--- DATASET EXCERPT ---
════════

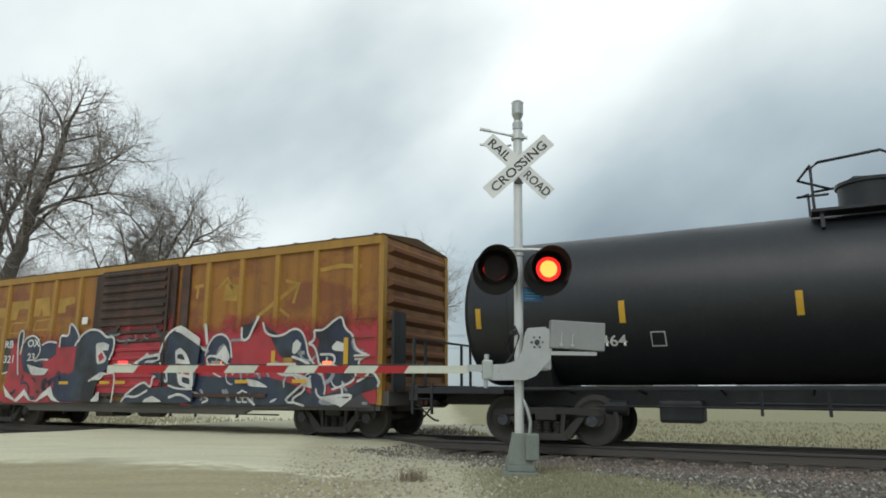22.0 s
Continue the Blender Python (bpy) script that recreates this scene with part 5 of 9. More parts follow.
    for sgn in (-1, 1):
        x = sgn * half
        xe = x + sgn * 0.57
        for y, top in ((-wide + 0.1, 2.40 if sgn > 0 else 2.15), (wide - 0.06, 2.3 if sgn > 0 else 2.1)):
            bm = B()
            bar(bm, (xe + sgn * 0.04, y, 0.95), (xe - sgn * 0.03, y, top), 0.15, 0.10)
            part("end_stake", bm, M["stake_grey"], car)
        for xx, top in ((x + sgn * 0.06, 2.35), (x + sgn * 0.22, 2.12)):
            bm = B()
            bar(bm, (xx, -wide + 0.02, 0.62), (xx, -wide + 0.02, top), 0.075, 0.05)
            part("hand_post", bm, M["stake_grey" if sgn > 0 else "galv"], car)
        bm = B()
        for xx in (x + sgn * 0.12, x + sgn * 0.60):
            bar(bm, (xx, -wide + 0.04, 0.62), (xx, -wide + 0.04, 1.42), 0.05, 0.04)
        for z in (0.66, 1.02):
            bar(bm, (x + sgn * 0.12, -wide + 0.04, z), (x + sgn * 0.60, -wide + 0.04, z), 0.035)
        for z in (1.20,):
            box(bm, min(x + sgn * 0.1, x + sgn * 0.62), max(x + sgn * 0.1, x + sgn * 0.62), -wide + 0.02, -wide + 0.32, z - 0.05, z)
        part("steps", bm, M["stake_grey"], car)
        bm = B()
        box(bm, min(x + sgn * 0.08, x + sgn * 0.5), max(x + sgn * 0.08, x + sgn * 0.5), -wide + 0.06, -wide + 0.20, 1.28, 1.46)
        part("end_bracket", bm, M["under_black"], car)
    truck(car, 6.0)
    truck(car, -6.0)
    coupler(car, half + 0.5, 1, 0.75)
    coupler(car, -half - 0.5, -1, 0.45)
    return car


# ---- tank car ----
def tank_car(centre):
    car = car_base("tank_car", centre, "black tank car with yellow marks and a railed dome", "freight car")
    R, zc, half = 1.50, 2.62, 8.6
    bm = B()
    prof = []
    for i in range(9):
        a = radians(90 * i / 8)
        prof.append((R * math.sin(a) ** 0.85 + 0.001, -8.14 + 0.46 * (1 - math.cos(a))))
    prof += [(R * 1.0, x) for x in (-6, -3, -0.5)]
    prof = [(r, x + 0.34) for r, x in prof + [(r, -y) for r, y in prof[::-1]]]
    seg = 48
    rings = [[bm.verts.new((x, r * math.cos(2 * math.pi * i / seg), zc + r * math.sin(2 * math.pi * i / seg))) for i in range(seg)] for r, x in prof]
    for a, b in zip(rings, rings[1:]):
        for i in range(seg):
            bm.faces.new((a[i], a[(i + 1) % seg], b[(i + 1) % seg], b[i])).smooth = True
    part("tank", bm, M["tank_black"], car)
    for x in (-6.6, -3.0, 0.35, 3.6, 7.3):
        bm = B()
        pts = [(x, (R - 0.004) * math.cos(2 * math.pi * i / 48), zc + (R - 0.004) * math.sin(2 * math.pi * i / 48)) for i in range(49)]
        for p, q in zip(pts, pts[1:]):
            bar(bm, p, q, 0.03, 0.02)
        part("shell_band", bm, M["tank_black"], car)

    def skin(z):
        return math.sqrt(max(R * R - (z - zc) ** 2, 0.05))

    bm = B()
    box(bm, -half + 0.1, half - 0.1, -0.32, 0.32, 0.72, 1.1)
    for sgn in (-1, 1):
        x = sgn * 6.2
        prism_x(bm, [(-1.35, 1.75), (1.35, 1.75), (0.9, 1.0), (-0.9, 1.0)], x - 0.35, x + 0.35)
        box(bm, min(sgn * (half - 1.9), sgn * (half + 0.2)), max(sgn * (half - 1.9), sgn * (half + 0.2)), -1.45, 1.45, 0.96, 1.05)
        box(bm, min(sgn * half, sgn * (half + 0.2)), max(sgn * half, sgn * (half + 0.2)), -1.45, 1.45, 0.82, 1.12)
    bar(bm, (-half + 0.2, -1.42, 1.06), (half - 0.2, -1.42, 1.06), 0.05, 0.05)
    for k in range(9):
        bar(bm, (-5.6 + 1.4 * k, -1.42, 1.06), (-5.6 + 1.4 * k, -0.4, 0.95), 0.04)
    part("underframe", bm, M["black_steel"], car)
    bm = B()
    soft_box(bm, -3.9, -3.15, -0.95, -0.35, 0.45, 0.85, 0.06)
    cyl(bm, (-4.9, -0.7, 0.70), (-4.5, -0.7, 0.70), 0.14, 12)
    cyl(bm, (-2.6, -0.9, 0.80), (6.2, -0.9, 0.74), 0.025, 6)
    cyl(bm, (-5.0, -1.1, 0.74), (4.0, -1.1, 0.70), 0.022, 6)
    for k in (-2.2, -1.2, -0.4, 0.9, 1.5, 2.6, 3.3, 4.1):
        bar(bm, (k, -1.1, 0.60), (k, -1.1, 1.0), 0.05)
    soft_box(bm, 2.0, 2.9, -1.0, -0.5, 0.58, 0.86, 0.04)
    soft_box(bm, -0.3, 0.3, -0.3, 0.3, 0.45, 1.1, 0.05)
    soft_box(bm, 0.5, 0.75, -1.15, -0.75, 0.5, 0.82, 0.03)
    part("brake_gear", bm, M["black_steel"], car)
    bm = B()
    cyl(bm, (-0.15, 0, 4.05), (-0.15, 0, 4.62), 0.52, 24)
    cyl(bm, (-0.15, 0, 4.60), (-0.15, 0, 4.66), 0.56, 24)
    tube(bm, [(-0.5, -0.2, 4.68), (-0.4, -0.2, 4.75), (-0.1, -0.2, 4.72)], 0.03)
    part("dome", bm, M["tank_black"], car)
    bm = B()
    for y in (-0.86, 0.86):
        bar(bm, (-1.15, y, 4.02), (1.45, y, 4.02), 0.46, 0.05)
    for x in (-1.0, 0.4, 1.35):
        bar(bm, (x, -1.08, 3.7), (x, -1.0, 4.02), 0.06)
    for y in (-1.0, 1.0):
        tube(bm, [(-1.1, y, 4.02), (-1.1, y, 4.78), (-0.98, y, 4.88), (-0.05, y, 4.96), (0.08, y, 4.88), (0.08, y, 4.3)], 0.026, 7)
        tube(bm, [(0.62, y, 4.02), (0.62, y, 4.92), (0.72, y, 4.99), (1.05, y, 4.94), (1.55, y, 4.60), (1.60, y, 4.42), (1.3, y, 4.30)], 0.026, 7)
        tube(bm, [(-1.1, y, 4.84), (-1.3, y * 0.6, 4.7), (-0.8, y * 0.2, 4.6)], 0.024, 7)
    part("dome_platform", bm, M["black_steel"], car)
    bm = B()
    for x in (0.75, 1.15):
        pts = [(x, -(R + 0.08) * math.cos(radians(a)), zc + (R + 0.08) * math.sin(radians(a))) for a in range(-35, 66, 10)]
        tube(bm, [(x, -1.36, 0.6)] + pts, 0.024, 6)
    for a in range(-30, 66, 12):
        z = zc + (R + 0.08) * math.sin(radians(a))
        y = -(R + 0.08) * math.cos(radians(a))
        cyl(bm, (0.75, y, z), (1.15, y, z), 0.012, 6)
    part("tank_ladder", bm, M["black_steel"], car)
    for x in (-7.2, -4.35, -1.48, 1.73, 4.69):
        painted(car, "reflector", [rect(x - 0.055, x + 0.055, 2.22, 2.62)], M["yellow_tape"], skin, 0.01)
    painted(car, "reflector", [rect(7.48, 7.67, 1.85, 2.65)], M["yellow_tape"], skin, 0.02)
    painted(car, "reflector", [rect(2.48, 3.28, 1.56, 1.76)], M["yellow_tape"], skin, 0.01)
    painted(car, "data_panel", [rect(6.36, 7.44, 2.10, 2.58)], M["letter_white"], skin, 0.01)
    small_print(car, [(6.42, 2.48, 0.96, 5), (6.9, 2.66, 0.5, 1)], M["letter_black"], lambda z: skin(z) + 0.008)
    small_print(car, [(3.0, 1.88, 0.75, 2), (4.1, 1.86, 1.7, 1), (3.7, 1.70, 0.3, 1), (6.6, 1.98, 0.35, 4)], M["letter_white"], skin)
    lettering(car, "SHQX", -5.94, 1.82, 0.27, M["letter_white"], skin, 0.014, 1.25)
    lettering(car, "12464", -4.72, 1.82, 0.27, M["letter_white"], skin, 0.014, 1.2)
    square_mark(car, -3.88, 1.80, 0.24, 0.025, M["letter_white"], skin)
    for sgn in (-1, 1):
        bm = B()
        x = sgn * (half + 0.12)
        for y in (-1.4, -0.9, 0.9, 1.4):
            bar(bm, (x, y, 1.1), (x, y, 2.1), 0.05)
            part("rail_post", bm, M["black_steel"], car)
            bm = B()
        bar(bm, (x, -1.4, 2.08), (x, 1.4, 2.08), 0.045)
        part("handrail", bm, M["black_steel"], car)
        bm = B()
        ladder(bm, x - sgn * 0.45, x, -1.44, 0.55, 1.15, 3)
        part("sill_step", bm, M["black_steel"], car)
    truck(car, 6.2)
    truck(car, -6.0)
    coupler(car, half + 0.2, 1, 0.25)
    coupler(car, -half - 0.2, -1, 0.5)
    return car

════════

--- PROBLEM DESCRIPTION ---
Pick out each line containing the string "with" and copy it.

--- EXPECTED ANSWER ---
Continue the Blender Python (bpy) script that recreates this scene with part 5 of 9. More parts follow.
    car = car_base("tank_car", centre, "black tank car with yellow marks and a railed dome", "freight car")